The LAP welcomes sixty artists a year into the program. Residencies are offered in all contemporary artistic disciplines including the visual arts, design, literary arts, film, choreography, performance art, music and composition, and teaching artists. The LAP welcomes artist’s collaborators from overlapping fields, including science, technology, and other scholarly research. The Program is the first in the United States to offer an annual Culinary Artist Residency.
While at Montalvo, Lucas Fellows are granted time for solitary exploration, creation, research and contemplation, as well as the opportunity to engage with fellow residents, colleagues, and the wider community of Silicon Valley. The Program’s international focus fosters a rich cultural and ethnic diversity that supports a variety of perspectives within a global framework. Evening dinners, created by the resident Culinary Artist, provide artists opportunities to participate in stimulating conversations, exchange of ideas, and develop collaborative partnerships that extend beyond the residency.
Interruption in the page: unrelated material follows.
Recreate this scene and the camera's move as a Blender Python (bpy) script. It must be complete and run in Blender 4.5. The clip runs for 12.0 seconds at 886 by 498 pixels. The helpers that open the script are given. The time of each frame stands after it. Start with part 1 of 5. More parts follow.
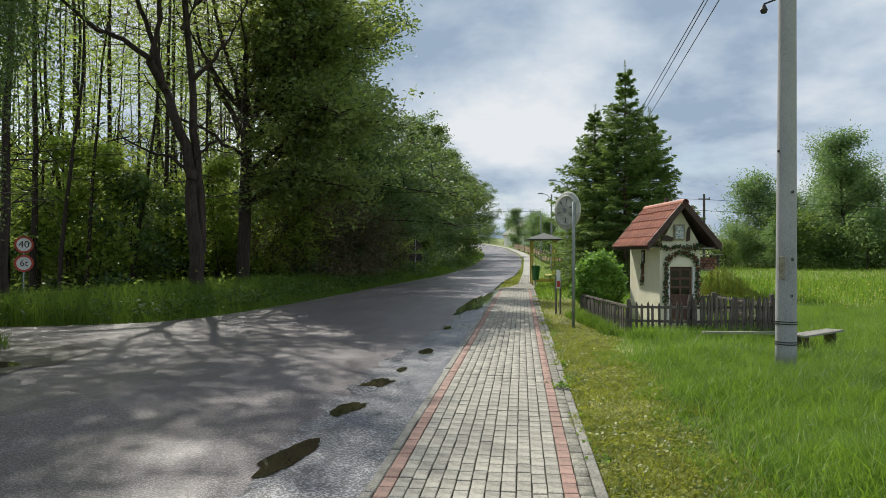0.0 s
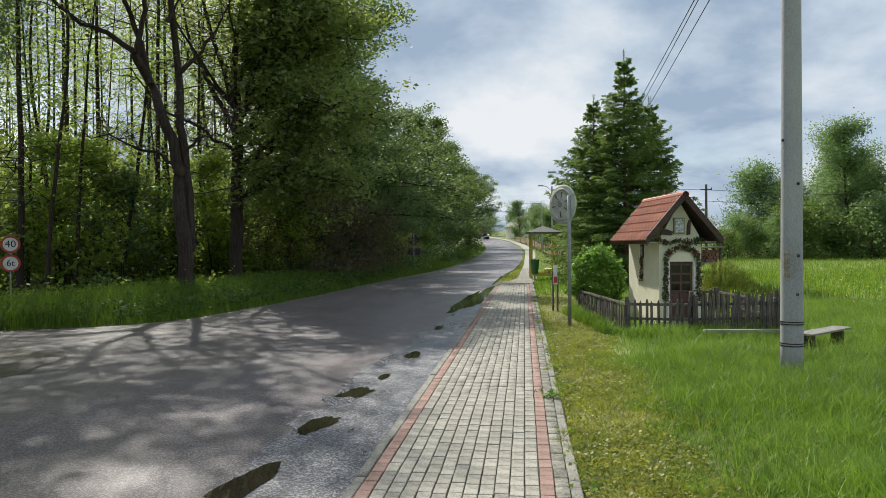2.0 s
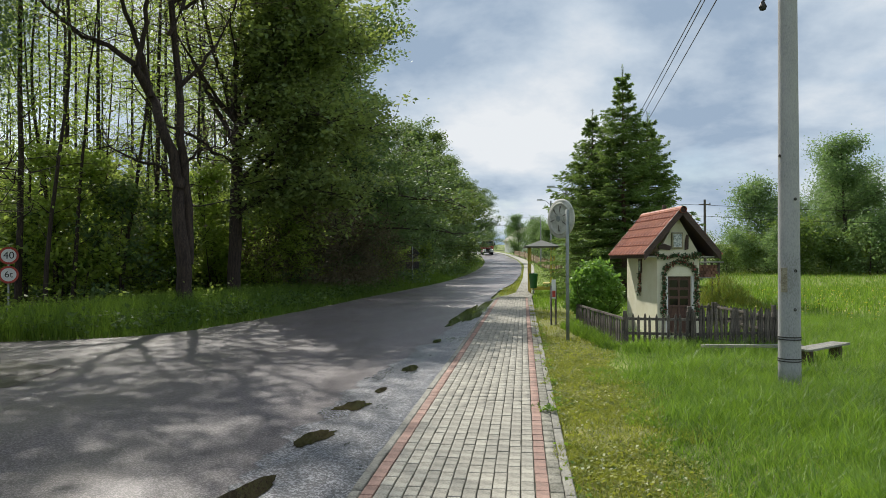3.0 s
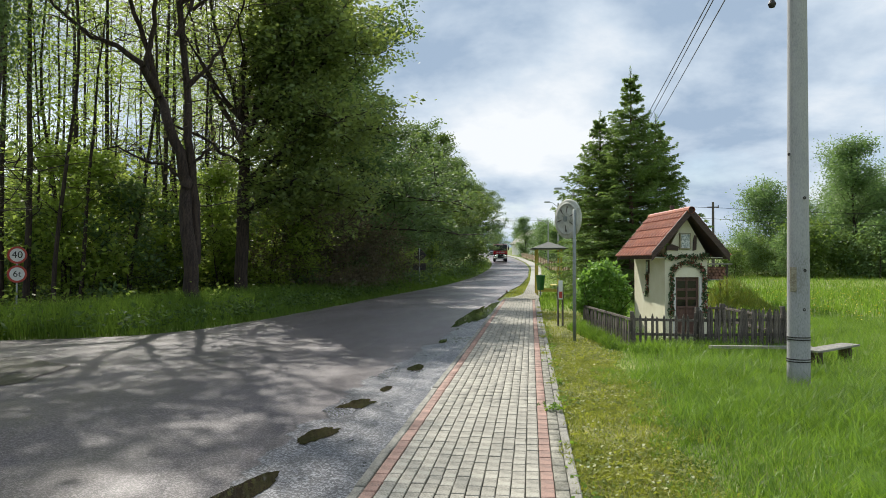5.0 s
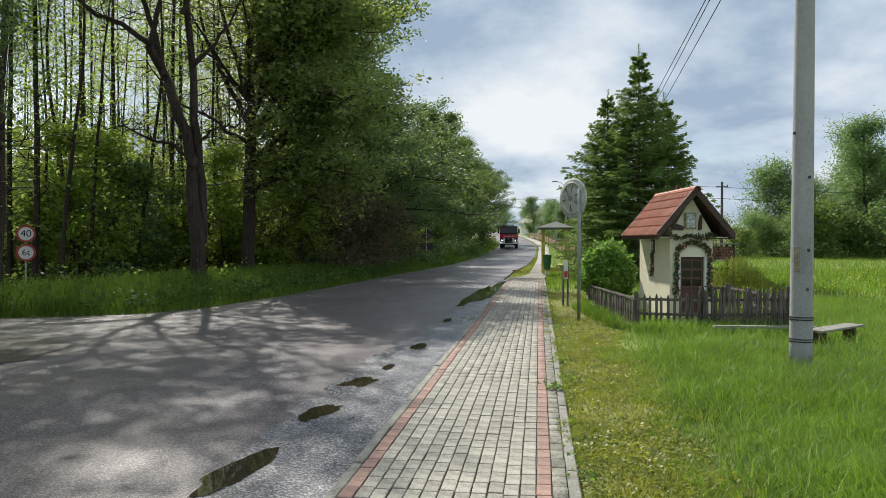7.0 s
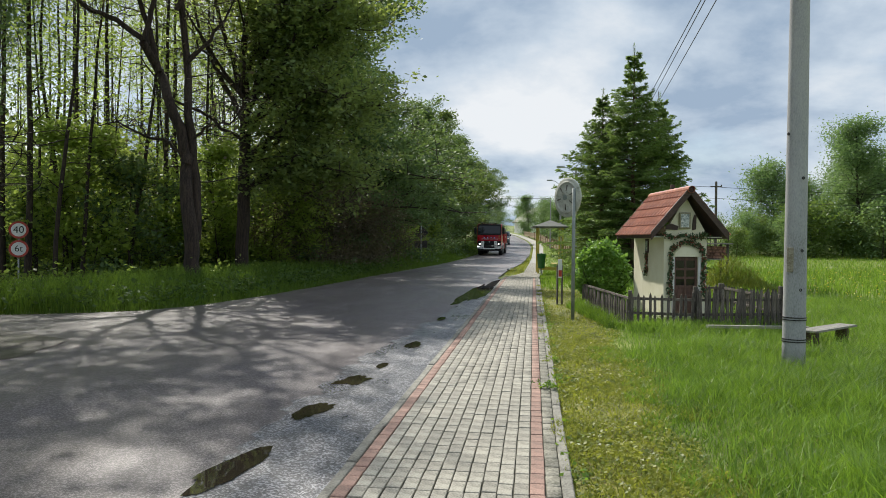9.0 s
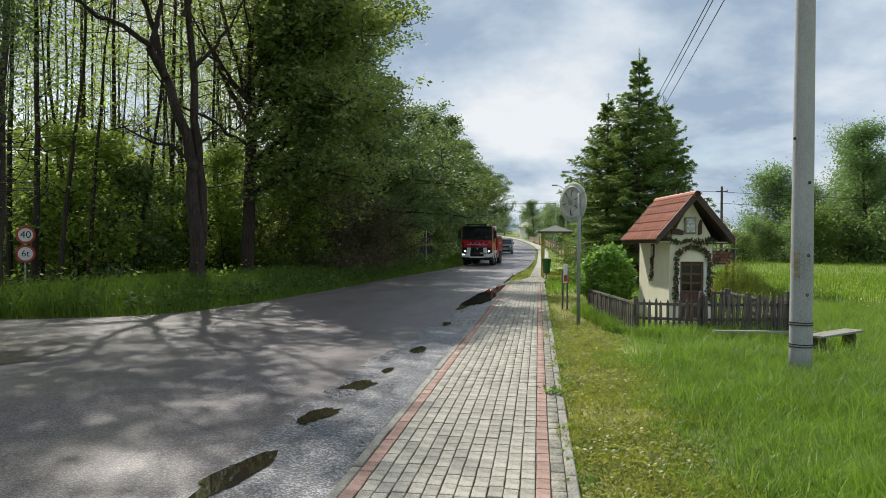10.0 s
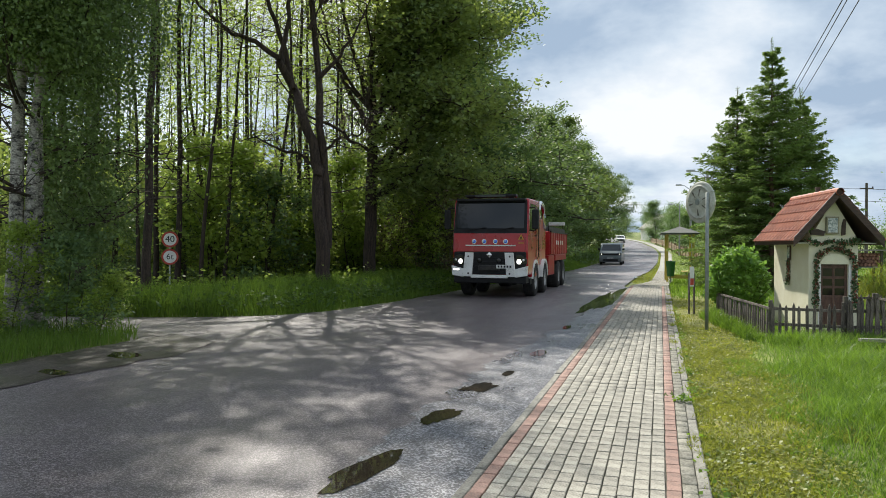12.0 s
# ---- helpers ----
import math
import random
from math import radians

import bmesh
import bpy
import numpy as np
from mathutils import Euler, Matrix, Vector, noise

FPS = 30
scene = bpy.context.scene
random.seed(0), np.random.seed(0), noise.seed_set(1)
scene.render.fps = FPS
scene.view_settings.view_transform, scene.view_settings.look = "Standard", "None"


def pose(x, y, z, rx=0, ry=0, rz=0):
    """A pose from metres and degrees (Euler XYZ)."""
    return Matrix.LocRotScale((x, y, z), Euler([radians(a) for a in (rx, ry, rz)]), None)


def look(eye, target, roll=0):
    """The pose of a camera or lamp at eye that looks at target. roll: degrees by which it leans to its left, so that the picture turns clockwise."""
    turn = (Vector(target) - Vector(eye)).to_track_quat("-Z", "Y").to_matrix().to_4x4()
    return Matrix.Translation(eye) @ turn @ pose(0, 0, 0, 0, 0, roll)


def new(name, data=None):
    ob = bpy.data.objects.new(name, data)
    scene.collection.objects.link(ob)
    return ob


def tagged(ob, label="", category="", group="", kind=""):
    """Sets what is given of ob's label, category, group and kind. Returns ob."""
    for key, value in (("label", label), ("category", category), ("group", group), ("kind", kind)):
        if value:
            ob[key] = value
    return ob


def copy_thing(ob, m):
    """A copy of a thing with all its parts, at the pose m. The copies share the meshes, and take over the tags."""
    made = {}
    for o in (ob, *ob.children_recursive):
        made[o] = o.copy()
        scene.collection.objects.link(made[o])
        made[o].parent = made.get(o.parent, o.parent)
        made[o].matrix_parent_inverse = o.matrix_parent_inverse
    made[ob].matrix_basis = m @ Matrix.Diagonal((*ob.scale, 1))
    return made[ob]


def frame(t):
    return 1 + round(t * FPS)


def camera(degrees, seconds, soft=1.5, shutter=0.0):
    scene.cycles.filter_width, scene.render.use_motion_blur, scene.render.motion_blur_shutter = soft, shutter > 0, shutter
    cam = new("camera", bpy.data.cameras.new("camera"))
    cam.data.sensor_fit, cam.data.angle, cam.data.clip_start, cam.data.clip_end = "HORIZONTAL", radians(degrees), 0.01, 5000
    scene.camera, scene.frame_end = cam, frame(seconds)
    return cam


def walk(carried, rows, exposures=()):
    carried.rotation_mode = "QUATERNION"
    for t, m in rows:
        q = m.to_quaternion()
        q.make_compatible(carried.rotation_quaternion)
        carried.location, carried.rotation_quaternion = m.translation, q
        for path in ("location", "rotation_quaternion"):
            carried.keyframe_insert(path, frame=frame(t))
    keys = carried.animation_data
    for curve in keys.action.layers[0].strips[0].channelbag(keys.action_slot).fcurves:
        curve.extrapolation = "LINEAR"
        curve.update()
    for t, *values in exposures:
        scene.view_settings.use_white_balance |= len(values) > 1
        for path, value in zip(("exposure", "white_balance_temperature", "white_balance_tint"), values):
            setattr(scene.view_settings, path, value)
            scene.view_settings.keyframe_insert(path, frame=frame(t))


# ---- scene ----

Lucas Fellows enjoy unique access to the resources of the Arts Center, enabling them to present their work to Silicon Valley and Bay Area audiences. Engagement with the general public is encouraged both formally and informally. Montalvo Arts Center offers an annual thematic arts program developed through the LAP. Current and past Lucas Fellows are invited to respond to the annual theme through exhibitions in Montalvo’s Project Space Gallery and Art on the Grounds program, New Directions performance series, In Conversation literary events, Final Fridays public presentations, as well as screenings, workshops and outreach. Often these opportunities take the form of newly commissioned works and projects that engage both Montalvo’s natural and built environments as well as its diverse communities.
On the last Friday of each month, Montalvo offers the public a sneak peek into the LAP as one Lucas Fellow presents his or her creative process and work through conversations, lectures, performances, or demonstrations. These presentations allow artists an opportunity to reflect on their practice.